ANNUAL GENERAL MEETING
All directors are encouraged to attend the Annual General Meeting.

The notice for any general meeting of shareholders includes an explanation of the reason for, and the effects of any proposed special resolutions. The Company Secretary attends every general meeting of shareholders to assist with the recording of shareholders attendance and to tally the votes. 



CODE OF ETHICS
The Board subscribes to the highest level of professionalism and integrity in conducting its business and dealing with all its stakeholders.

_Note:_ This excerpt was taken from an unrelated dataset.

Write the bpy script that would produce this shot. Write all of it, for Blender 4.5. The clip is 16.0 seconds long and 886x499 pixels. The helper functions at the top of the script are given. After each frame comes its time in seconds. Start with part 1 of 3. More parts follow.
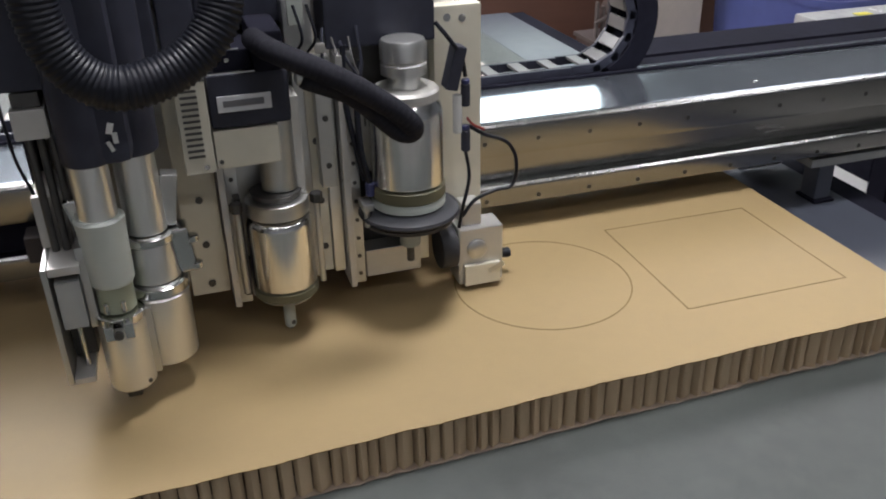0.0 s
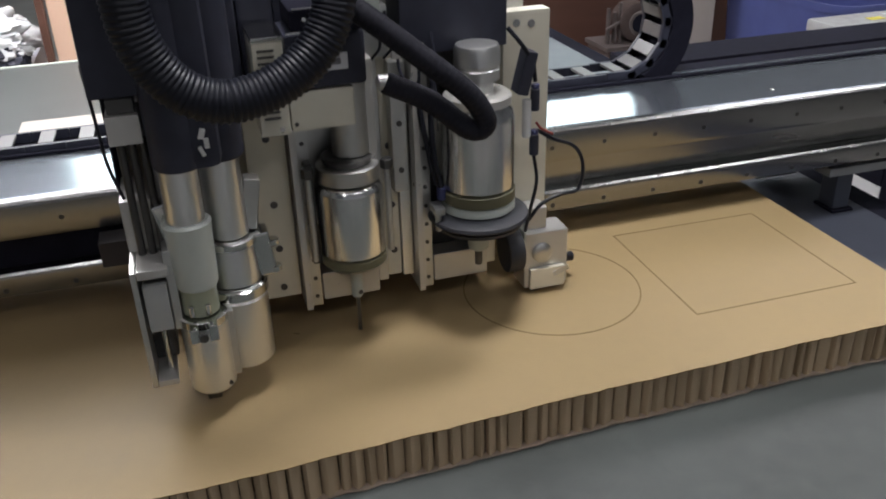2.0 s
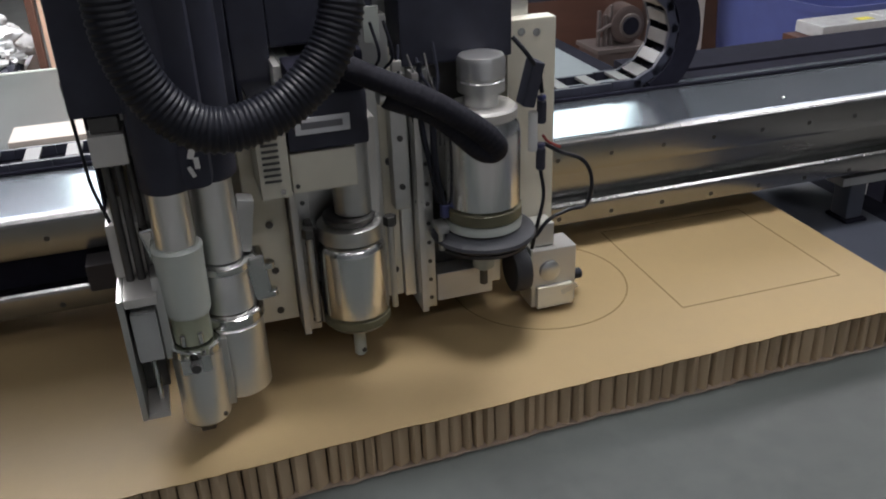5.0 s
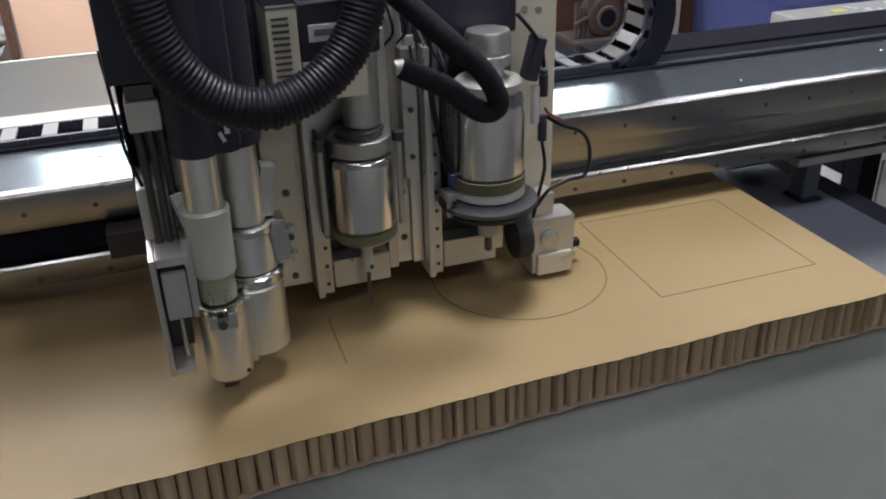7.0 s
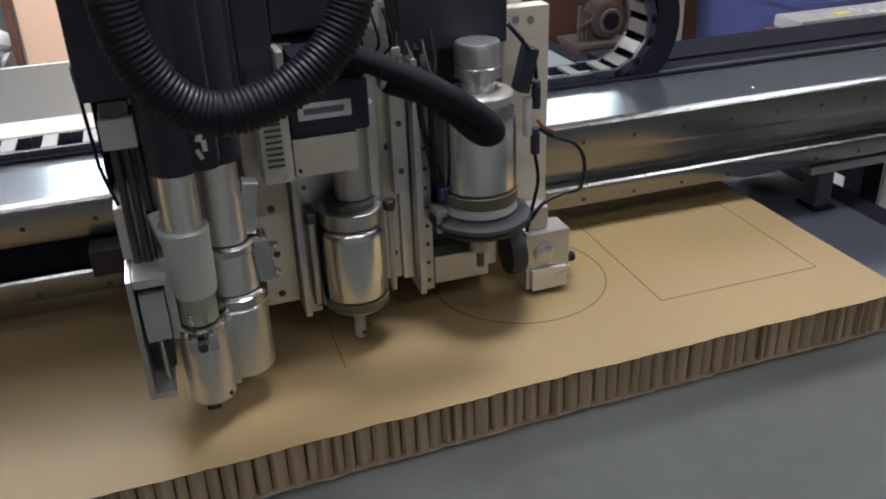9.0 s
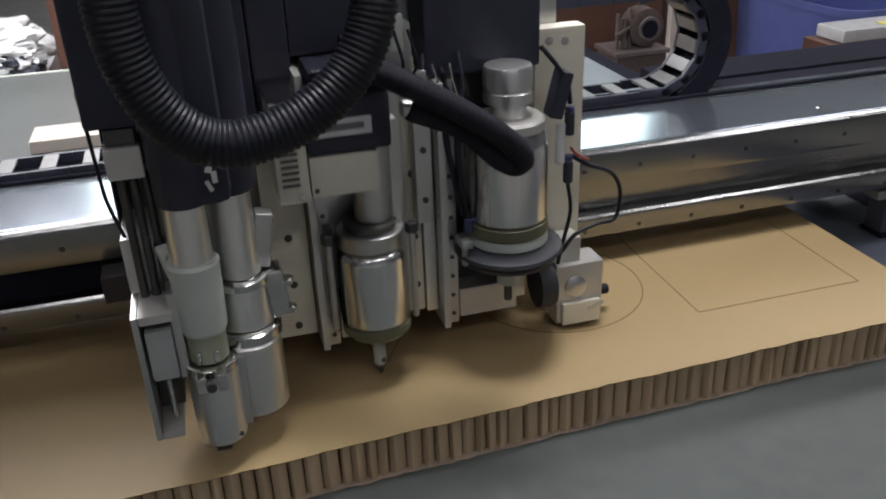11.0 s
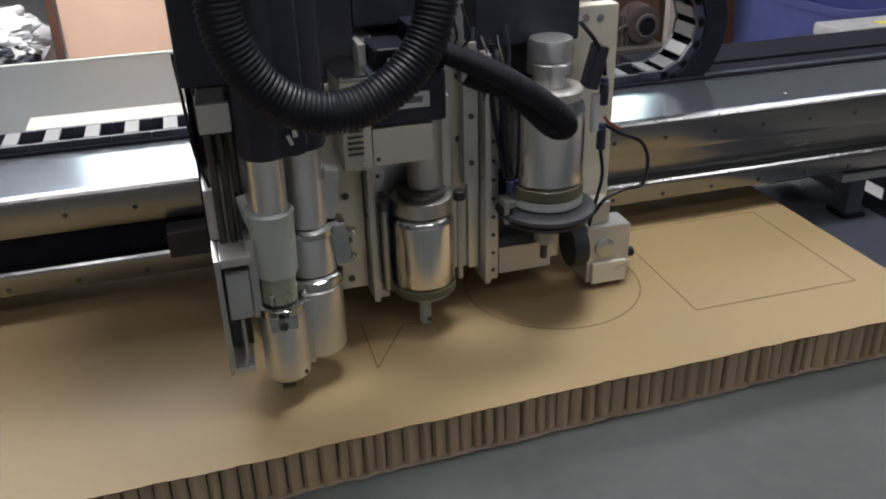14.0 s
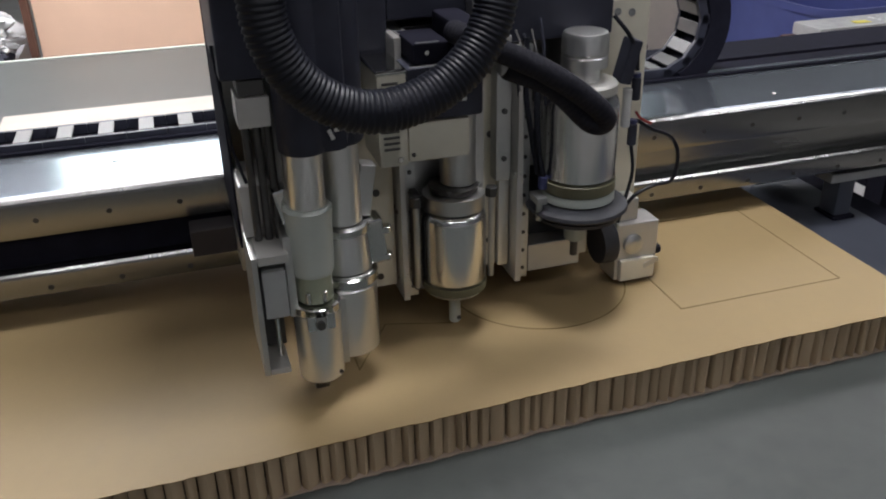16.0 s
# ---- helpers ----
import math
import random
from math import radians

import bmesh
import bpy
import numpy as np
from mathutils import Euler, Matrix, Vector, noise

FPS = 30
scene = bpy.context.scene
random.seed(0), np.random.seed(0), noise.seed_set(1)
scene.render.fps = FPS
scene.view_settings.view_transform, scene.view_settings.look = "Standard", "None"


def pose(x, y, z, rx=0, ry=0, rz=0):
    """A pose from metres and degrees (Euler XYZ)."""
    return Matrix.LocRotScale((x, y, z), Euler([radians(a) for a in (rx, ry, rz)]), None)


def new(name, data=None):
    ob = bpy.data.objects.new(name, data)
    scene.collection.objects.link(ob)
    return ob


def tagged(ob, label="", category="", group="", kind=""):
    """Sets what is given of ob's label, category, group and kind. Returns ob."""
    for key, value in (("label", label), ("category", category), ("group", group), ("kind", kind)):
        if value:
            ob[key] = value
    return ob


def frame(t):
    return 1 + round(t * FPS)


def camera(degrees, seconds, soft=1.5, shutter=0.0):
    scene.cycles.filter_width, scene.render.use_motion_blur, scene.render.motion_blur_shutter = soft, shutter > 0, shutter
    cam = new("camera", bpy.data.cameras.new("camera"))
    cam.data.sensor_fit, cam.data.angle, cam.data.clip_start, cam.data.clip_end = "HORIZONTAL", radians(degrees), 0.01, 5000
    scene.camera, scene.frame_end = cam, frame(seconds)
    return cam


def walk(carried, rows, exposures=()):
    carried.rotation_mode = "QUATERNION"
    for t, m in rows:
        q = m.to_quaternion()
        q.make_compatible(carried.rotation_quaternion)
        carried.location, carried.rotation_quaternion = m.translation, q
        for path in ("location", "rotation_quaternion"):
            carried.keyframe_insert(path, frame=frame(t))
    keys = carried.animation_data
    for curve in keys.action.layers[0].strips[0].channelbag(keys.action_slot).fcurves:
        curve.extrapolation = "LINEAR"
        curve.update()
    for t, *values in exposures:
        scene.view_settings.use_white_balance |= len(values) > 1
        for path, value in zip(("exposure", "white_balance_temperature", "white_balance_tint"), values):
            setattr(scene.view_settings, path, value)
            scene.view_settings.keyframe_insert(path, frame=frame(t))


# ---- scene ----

In adhering to its code of ethics, the Board is guided by the following broad principles:

  • Businesses should operate and compete in accordance with the principles of free enterprise;
  • Free enterprise is constrained by the observance of relevant legislation and generally accepted principles regarding ethical behaviour in business;
  • Ethical behaviour is predicated on the concept of utmost good faith and characterised by integrity, reliability and a commitment to avoid harm;
  • Business activities will benefit all participants through a fair exchange of value or satisfaction of need; and
  • Equivalent standards of ethical behaviour are expected from individuals and companies with whom business is conducted.

 

Vox Telecom is in the process of implementing an independent fraud and ethics line to enhance the ethical environment within the Group.